REPUBLIKA.CO.ID, BANDUNG -- Komisioner Komisi Pemilihan Umum (KPU), Ferry Kurnia Rizkiansyah, mengatakan Dewan Kehormatan Penyelenggara Pemilu (DKPP) pada Jumat (7/4), harus dijadikan pelajaran bagi penyelenggara Pemilu. Pada Jumat (7/4), DKPP memutuskan bahwa ketua KPU DKI Jakarta, Sumarno, terbukti melakukan pelanggaran kode etik.
"Sebaiknya putusan itu menjadi pelajaran bagi penyelenggara, baik KPU dan Bawaslu. Khususnya dalam menjaga integritas dan kemandirian penyelenggara, baik di tingkat provinsi, kabupaten dan kota," ujar Ferry di Bandung, Sabtu (8/4).
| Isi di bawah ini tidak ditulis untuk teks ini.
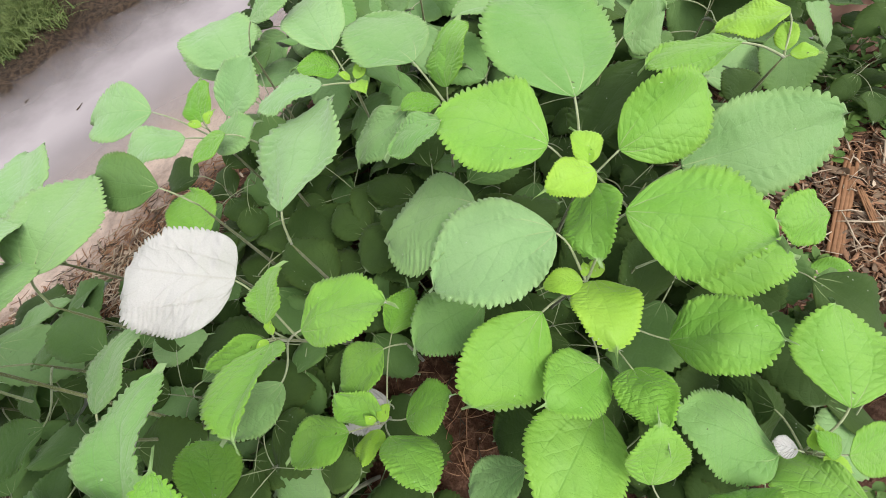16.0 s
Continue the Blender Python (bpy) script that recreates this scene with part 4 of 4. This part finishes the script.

Selain bagi penyelenggara, integritas pun penting diingat oleh panitia ad hoc seperti panitia pemungutan suara (pps). Ferry mengharapkan ke depannya persoalan integritas dan independensi penyelenggara pemilu hingga tingkat bawah dapat diminimalisasi.
"Jika terus menjadi problem dikhawatirkan berdampak kepada kepercayaan masyarakat. Itu yang harus diminimalisasi," tambahnya.
Pada Jumat (7/4), DKPP memutuskan Ketua Komisi Pemilihan Umum (KPU) DKI, Sumarno terbukti melanggar kode etik.
Sumarno dianggap melanggar kode etik atas aduan Yuliana Zahara Mega karena menelantarkan paslon nomor dua Ahok-Djarot, saat rapat pleno penetapan pasangan cagub-cawagub Pilkada DKI putaran kedua yang diselenggarakan KPU DKI di Hotel Borobudur, Sabtu (4/3). DKPP menganggap Sumarno abai terhadap salah satu peserta Pilkada DKI.
Akibatnya, Sumarno diberikan sanksi berupa teguran peringatan lantaran yang bersangkutan tak mampu mengelola forum dengan baik sehingga salah satu pasangan calon merasa dirugikan.
Pada rapat pleno tersebut, pasangan gubernur dan wakil gubernur DKI Jakarta Basuki Tjahaja Purnama alias Ahok-Djarot Saiful Hidayat merasa ditelantarkan. Pasangan nomor urut tiga itu akhirnya walk out dari lokasi.